Na prática, a insurreição equatoriana controla já grande parte da capital (com exceção dos prédios oficiais abandonados) e várias províncias do interior. Está começando a se organizar, tem sua própria guarda indígena e toma decisões em assembleia que logo são postas em prática.
A situação é insustentável do ponto de vista da burguesia e do imperialismo. Seu poder está pendendo de um fio. Daí o empenho em impedir a entrada dos manifestantes na Assembleia Nacional. Não é simplesmente um prédio vazio (já se fala em se mudar sua sede para Guayaquil), mas um símbolo do poder.
O levantamento tem a seu favor a coragem, a decisão e o arrojo de milhares, dezenas de milhares de jovens, operários, camponeses, mulheres que se bateram nas ruas contra Moreno e o FMI. Falta-lhes ainda uma compreensão clara das tarefas a enfrentar e como realizá-las.

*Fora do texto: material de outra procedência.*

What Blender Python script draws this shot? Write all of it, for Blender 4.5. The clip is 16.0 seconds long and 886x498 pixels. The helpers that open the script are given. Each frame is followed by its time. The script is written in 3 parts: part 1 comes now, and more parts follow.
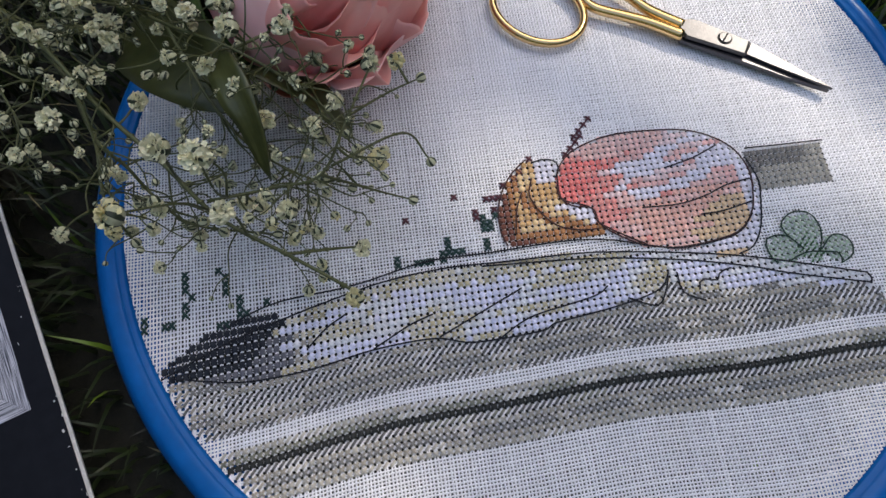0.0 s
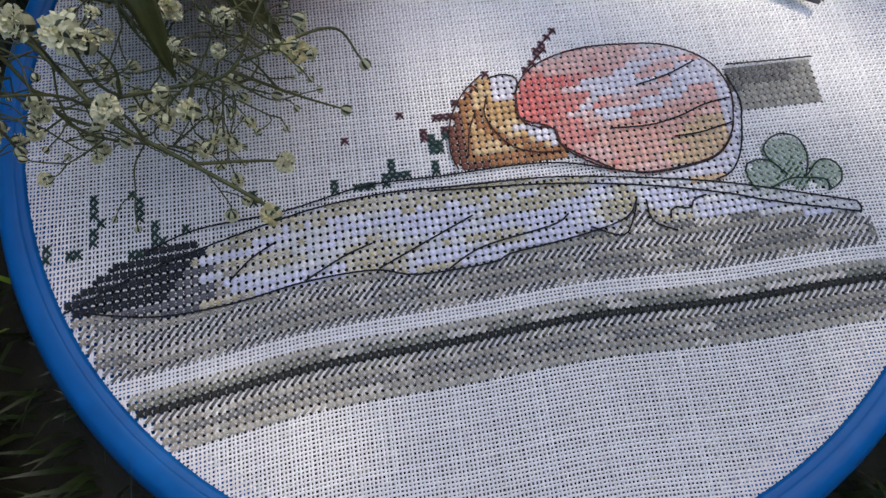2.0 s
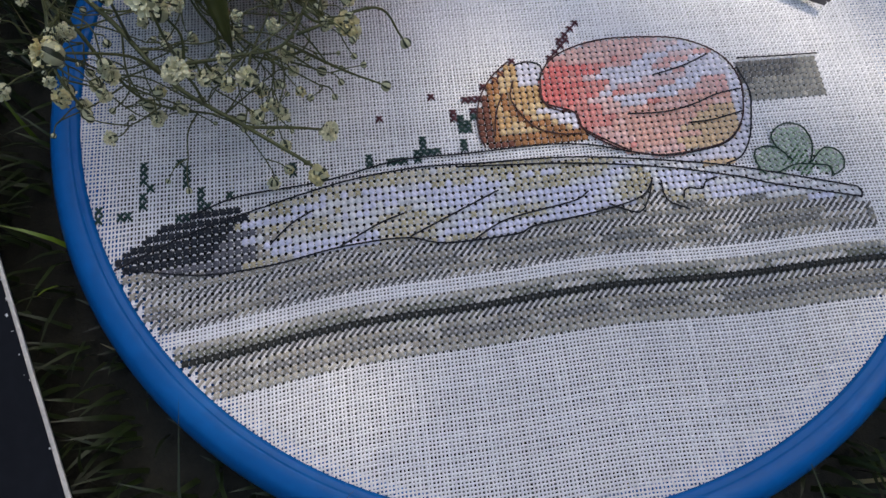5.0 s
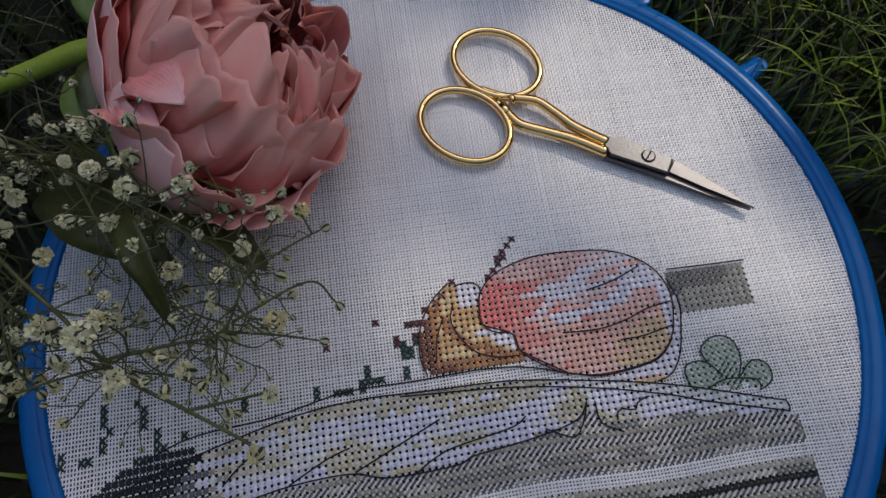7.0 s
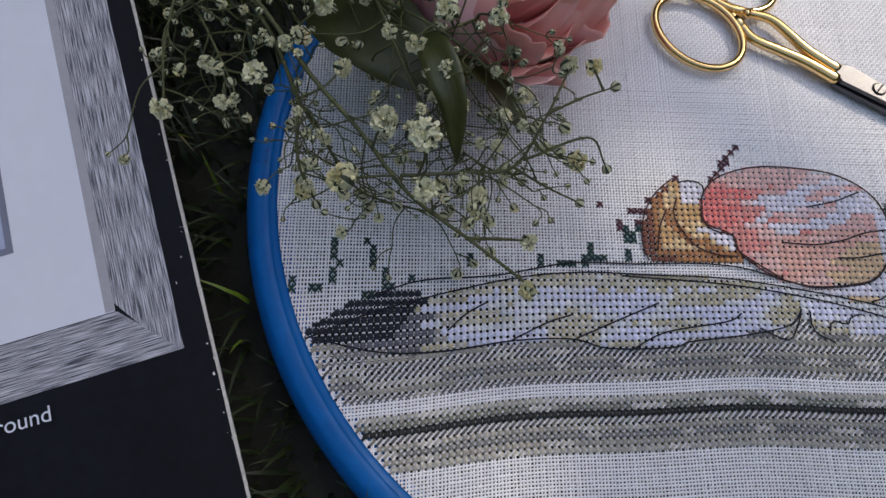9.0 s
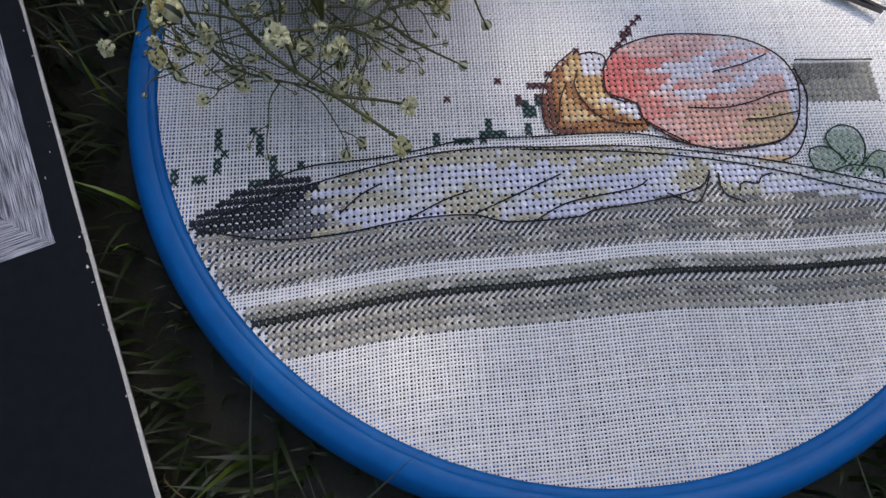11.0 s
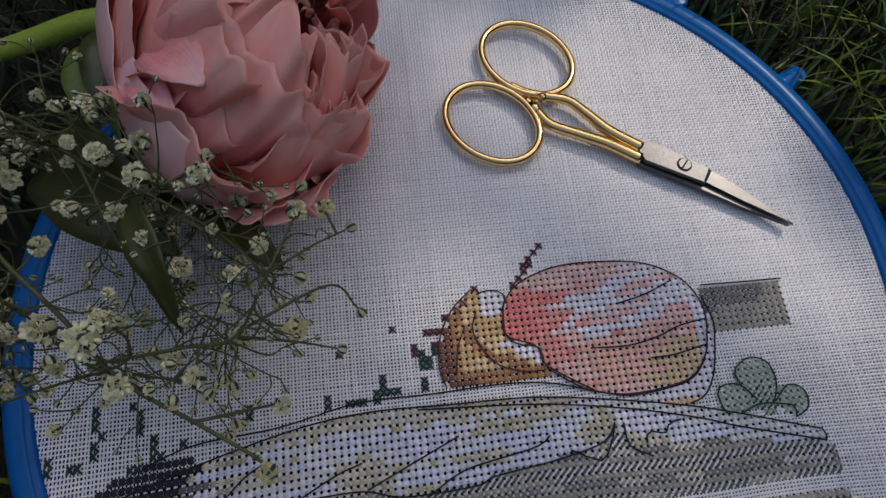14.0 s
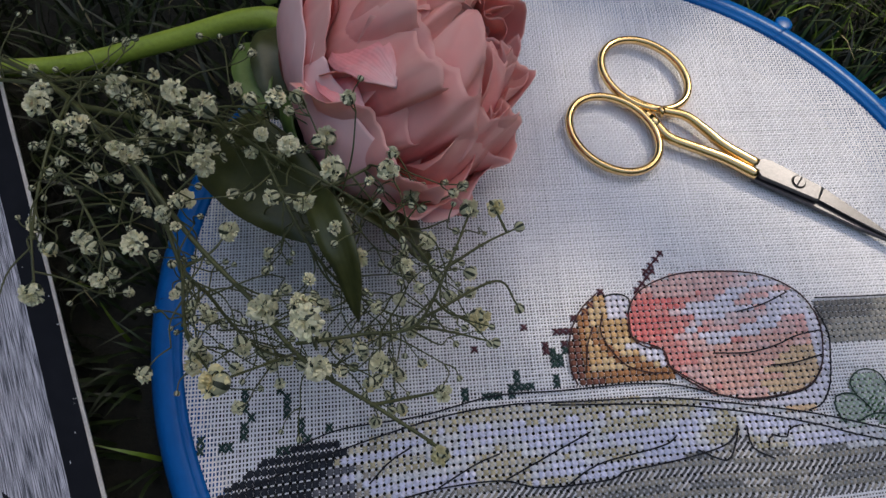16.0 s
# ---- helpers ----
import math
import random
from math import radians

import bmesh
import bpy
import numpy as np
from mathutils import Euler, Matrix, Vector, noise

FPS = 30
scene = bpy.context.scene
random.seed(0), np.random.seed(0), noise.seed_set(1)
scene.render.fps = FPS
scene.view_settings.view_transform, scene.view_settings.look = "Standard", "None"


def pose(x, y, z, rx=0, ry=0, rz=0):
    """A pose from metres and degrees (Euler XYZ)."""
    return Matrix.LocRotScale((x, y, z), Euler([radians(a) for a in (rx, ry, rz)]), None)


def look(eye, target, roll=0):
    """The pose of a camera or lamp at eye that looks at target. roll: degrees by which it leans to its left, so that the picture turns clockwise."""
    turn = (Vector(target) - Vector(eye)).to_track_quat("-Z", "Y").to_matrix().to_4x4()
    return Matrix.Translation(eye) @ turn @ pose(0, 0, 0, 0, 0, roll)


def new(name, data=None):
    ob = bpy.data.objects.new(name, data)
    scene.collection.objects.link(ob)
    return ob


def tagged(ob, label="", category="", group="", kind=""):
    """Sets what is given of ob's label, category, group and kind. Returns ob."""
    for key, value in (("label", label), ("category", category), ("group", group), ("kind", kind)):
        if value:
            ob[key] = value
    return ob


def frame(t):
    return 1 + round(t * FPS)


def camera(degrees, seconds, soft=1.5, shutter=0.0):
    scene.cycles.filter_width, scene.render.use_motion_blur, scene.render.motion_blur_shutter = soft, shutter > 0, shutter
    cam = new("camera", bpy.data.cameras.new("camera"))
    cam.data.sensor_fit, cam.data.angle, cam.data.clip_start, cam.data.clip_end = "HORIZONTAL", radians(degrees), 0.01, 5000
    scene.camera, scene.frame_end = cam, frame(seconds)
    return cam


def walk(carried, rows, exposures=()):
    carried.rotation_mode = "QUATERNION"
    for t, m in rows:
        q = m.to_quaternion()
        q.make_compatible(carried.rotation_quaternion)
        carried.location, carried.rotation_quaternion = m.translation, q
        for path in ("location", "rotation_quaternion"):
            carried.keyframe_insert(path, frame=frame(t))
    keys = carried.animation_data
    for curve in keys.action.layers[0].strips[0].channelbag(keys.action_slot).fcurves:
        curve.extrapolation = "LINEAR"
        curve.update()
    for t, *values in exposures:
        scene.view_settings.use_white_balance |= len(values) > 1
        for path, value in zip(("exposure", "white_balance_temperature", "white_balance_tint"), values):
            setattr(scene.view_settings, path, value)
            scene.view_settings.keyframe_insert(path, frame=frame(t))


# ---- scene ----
cam = camera(67.0, 16.0, soft=1.45)
PATH = [
    (0, -0.02248, -0.08129, 0.18807, 20.326, -0.095, -0.007),
    (0.5, -0.02048, -0.07602, 0.17732, 19.634, -0.431, 0.085),
    (1, -0.01476, -0.07498, 0.16928, 18.543, -0.726, 0.006),
    (1.5, -0.01386, -0.07904, 0.16593, 17.911, -0.773, 0.183),
    (2, -0.01149, -0.08506, 0.16816, 17.765, -0.907, 0.071),
    (2.5, -0.01393, -0.08804, 0.16918, 18.019, -1.246, 0.321),
    (3, -0.01342, -0.08552, 0.16988, 18.141, -1.112, -0.008),
    (3.5, -0.01232, -0.08224, 0.17815, 18.736, -1.139, 0.182),
    (4, -0.01469, -0.09351, 0.17399, 18.950, -0.927, 0.794),
    (4.2, -0.01809, -0.10098, 0.17208, 18.044, -1.512, 1.483),
    (6.3, -0.01526, -0.07450, 0.18843, 21.106, -0.595, 0.810),
    (6.5, -0.01083, -0.06892, 0.19187, 21.224, -0.073, 0.122),
    (7, -0.00161, -0.05541, 0.19892, 21.806, 0.187, -0.375),
    (7.5, -0.00601, -0.04700, 0.20482, 21.980, -0.314, 0.129),
    (8, -0.02809, -0.04856, 0.20558, 21.579, -1.445, 2.243),
    (8.5, -0.05313, -0.06303, 0.20038, 20.506, -2.284, 5.582),
    (9, -0.05953, -0.08410, 0.19098, 19.084, -3.197, 8.246),
    (9.2, -0.05633, -0.09084, 0.18683, 18.392, -2.824, 8.416),
    (11.3, -0.02814, -0.10481, 0.17648, 18.953, -2.366, 2.974),
    (11.5, -0.02394, -0.10287, 0.17923, 19.635, -1.906, 2.032),
    (12, -0.00482, -0.09333, 0.18082, 19.544, -1.121, -0.141),
    (12.5, 0.00730, -0.08486, 0.17867, 19.644, -0.905, -1.271),
    (13, 0.01076, -0.07504, 0.17969, 19.903, -1.071, -0.804),
    (13.5, 0.00364, -0.06683, 0.18203, 20.003, -1.341, 0.096),
    (14, -0.01224, -0.04930, 0.18961, 21.302, -2.200, 1.356),
    (14.5, -0.03284, -0.04224, 0.19515, 21.982, -2.715, 2.959),
    (15, -0.02988, -0.04829, 0.19209, 21.129, -2.451, 3.589),
    (15.5, -0.03437, -0.05570, 0.19079, 21.631, -3.126, 3.303),
    (16, -0.04727, -0.05495, 0.19385, 21.780, -3.530, 3.575),
]
walk(cam, [(t, pose(x, y, z, rx, ry, rz)) for t, x, y, z, rx, ry, rz in PATH], [(0.0, -0.14, 7000, 10), (4.2, -0.14, 7000, 10), (6.5, -0.68, 7000, 10), (7.5, -0.86, 7000, 11), (8.5, -0.35, 7000, 10), (9.2, -0.39, 7000, 10), (11.3, -0.19, 7000, 10), (13.0, -0.24, 7000, 10), (14.0, -0.91, 7000, 11), (14.5, -0.54, 7000, 11), (15.0, -0.41, 7000, 11), (16.0, -0.49, 7000, 11)])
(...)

É urgente proclamar a Assembleia do Povo como poder legítimo e espalhá-la por todo o país. Há que desenvolvê-la como um autêntico organismo democrático de direção do movimento, com delegados eleitos nas barricadas, nos bairros populares, nas fábricas e universidades, nas comunidades indígenas. Os elementos de autodefesa que já existem devem ser coordenados e desenvolvidos. A Guarda Indígena deve ser ampliada e trazer milhares para suas fileiras. Diante da brutal repressão da polícia e do exército há que se organizar a defesa. Isso deve ser combinado com o aprofundamento do trabalho de confraternização com os soldados que já começa a dar resultados.
Estamos em um momento crucial. A batalha pelo poder está colocada, mas ainda não foi resolvida. Se o movimento não avançar com passos decisivos, existe o risco de que o cansaço e a falta de perspectivas comecem a causar estragos. Nessas condições, o governo pode usar a repressão seletiva com concessões cosméticas para enfraquecer o movimento ainda mais.
Se se avança com decisão e objetivos claros, a derrubada o governo é totalmente possível. Pode-se tomar o céu por assalto. A hora é agora.